● **WHAT YOU NEED TO DO**
Quote the lines exactly, starting with the line that contains "made[o].parent = made.get(o.parent, o.parent)" and ending with the line that contains "for curve in", and leave out all other lines.

** begin **

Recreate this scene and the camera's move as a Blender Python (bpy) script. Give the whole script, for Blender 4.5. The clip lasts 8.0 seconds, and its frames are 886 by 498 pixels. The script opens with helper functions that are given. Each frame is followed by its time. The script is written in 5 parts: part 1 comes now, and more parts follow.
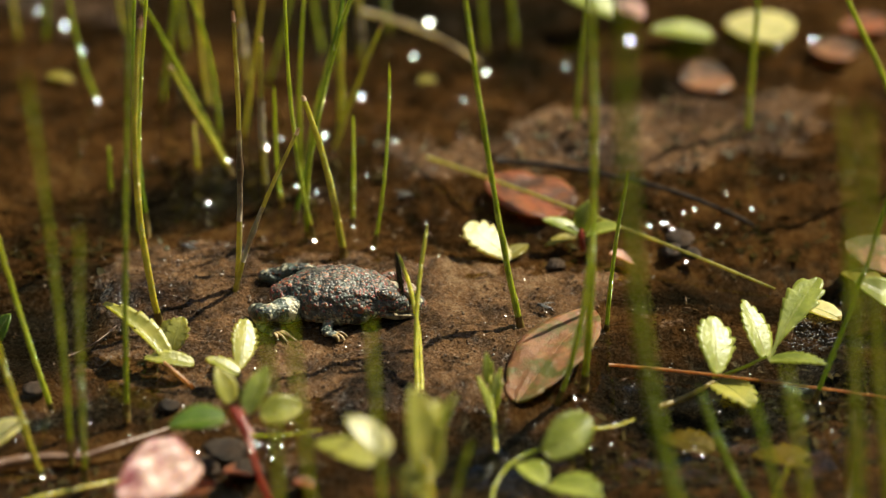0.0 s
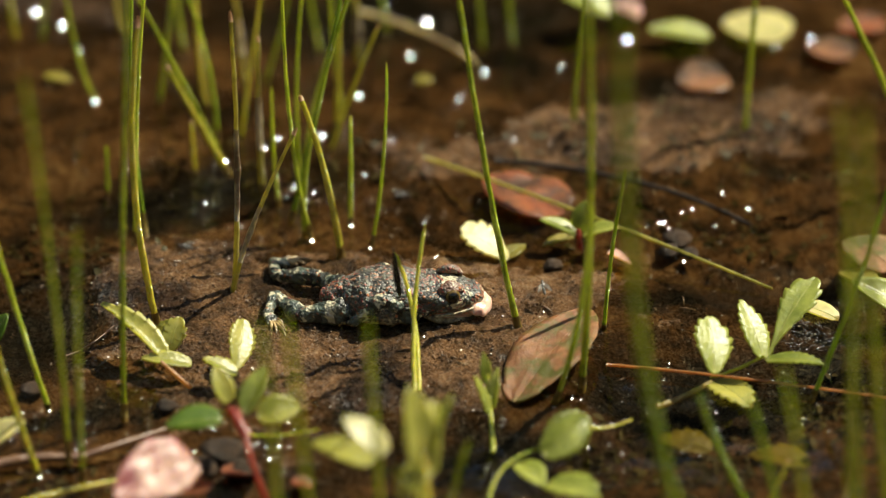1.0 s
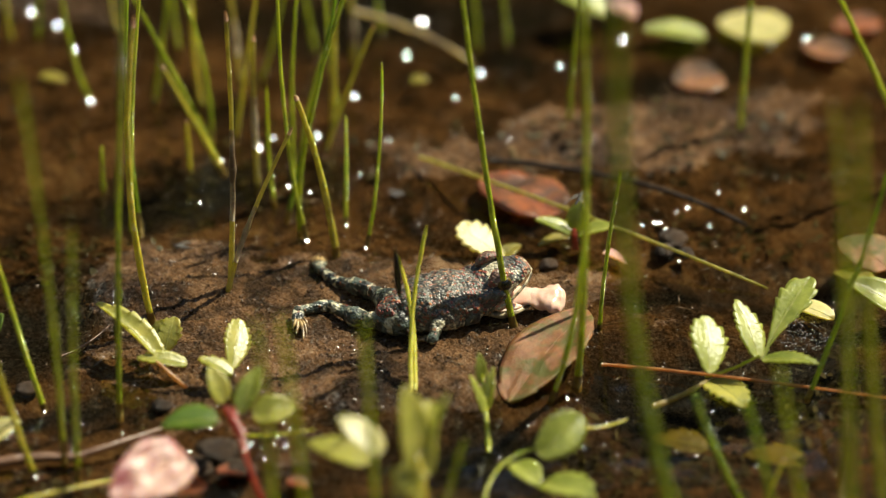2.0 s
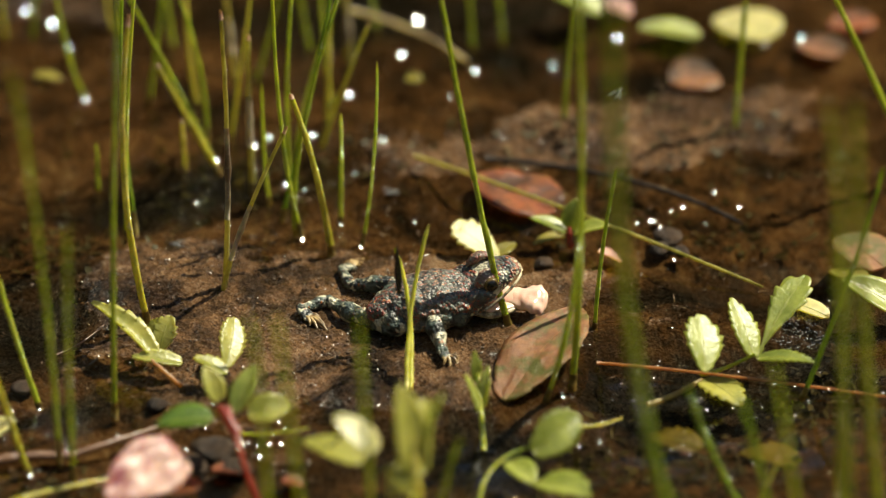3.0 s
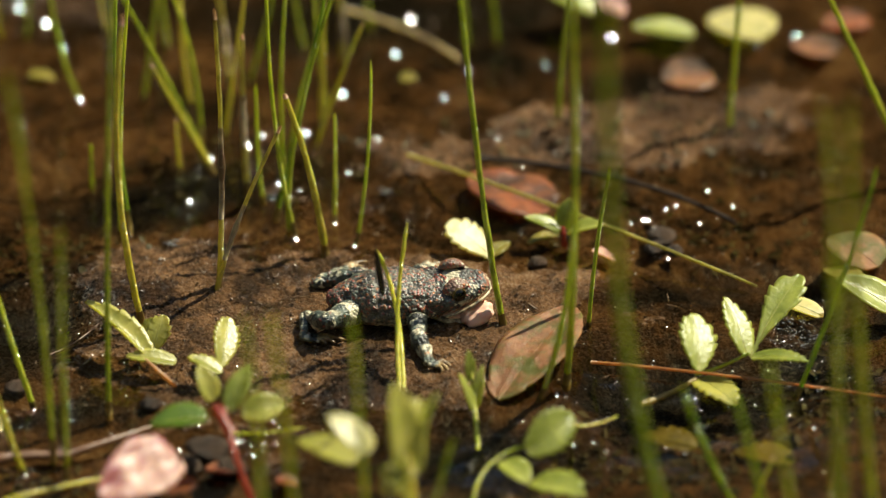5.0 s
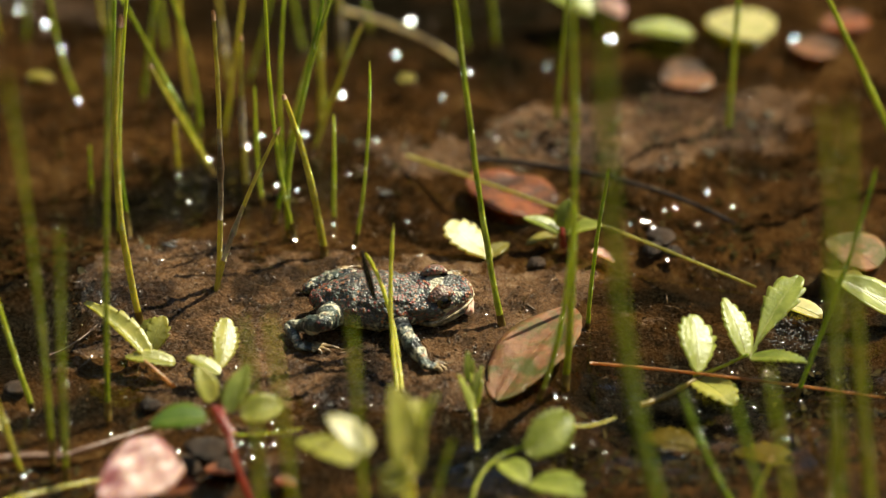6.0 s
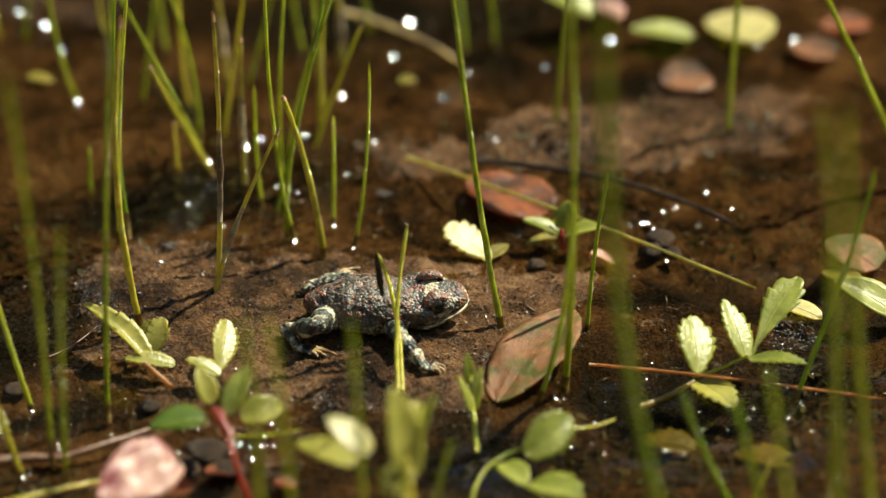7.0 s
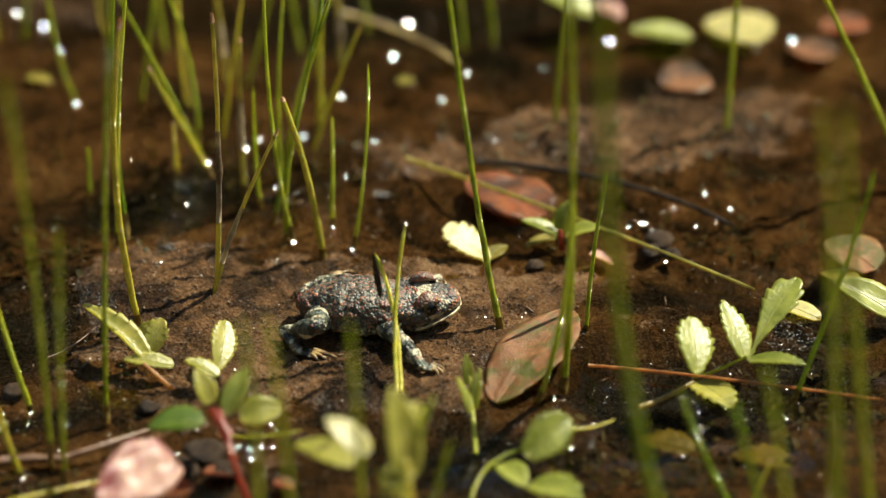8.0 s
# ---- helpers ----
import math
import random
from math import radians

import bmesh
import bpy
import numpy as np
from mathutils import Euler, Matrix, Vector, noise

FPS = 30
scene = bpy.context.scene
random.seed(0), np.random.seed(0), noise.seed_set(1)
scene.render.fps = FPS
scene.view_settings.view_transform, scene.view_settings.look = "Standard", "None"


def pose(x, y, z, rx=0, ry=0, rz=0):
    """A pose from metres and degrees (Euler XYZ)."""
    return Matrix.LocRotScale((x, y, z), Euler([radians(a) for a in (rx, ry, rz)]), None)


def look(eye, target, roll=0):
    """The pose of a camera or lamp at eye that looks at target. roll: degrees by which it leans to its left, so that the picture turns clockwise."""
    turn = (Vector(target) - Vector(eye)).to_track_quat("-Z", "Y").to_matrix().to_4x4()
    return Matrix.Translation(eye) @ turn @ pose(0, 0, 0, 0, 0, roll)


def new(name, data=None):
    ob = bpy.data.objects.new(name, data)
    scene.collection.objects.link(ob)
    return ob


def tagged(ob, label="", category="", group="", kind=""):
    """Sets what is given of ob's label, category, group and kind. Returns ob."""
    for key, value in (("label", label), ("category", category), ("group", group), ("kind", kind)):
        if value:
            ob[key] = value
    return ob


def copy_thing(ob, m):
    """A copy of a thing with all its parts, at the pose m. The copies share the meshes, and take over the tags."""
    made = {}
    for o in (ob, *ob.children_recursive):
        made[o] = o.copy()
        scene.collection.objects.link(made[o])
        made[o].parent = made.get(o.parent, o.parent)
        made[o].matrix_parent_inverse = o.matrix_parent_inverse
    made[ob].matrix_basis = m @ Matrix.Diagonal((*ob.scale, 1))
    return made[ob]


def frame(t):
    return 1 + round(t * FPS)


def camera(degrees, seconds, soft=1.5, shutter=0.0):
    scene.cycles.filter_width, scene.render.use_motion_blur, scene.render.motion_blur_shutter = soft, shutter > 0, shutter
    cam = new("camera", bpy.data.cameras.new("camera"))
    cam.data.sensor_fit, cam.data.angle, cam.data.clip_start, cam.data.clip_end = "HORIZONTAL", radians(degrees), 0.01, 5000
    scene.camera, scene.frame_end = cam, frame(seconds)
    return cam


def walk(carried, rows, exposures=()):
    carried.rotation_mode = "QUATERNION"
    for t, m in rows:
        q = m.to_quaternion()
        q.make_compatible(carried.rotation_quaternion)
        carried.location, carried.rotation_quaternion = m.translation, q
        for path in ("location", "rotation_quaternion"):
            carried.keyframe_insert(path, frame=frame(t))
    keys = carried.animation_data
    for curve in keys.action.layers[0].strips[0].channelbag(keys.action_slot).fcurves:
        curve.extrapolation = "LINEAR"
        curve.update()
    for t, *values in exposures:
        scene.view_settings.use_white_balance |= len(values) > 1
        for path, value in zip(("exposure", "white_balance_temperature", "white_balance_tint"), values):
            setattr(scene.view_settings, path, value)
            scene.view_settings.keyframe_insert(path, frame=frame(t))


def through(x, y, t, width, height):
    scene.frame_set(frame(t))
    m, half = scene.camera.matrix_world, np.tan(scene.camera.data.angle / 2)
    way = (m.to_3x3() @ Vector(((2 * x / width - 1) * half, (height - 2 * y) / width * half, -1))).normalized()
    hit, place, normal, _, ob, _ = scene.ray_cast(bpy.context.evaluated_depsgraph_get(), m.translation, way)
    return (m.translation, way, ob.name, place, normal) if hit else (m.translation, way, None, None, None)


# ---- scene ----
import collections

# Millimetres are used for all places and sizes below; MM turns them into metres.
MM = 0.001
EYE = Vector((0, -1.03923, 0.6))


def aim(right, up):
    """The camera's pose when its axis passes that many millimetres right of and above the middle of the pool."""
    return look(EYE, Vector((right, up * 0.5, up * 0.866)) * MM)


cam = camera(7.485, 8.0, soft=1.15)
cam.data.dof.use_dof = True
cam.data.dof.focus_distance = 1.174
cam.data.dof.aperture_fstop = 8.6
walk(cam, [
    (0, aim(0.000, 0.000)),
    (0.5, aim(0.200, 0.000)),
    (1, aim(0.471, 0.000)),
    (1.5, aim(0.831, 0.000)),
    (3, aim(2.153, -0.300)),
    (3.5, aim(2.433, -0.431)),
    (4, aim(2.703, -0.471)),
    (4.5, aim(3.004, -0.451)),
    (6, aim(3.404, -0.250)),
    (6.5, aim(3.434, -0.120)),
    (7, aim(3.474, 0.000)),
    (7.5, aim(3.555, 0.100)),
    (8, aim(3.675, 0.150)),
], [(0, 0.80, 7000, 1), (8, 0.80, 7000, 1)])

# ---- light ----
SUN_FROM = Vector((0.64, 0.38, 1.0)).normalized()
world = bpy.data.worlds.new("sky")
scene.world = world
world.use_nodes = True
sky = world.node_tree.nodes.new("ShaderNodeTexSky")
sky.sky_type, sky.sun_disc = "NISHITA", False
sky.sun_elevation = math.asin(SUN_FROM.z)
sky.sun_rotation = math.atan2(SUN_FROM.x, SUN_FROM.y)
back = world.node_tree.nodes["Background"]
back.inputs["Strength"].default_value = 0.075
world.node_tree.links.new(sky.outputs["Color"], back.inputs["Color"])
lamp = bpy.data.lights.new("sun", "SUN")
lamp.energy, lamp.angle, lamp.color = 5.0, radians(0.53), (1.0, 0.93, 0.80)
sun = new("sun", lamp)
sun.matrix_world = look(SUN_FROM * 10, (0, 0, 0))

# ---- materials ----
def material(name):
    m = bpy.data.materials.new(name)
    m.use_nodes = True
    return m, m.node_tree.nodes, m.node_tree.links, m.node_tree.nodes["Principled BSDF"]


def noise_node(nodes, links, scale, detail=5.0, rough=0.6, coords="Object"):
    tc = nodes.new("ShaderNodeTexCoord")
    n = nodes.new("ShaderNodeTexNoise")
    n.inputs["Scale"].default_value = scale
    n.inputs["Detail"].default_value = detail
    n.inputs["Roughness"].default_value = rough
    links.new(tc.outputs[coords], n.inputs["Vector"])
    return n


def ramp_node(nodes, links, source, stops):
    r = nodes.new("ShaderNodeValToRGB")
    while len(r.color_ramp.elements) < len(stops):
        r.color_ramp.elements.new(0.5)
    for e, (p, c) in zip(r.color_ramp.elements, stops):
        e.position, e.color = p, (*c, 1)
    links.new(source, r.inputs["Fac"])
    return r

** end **

● **EXERCISE SOLUTION**
        made[o].parent = made.get(o.parent, o.parent)
        made[o].matrix_parent_inverse = o.matrix_parent_inverse
    made[ob].matrix_basis = m @ Matrix.Diagonal((*ob.scale, 1))
    return made[ob]


def frame(t):
    return 1 + round(t * FPS)


def camera(degrees, seconds, soft=1.5, shutter=0.0):
    scene.cycles.filter_width, scene.render.use_motion_blur, scene.render.motion_blur_shutter = soft, shutter > 0, shutter
    cam = new("camera", bpy.data.cameras.new("camera"))
    cam.data.sensor_fit, cam.data.angle, cam.data.clip_start, cam.data.clip_end = "HORIZONTAL", radians(degrees), 0.01, 5000
    scene.camera, scene.frame_end = cam, frame(seconds)
    return cam


def walk(carried, rows, exposures=()):
    carried.rotation_mode = "QUATERNION"
    for t, m in rows:
        q = m.to_quaternion()
        q.make_compatible(carried.rotation_quaternion)
        carried.location, carried.rotation_quaternion = m.translation, q
        for path in ("location", "rotation_quaternion"):
            carried.keyframe_insert(path, frame=frame(t))
    keys = carried.animation_data
    for curve in keys.action.layers[0].strips[0].channelbag(keys.action_slot).fcurves:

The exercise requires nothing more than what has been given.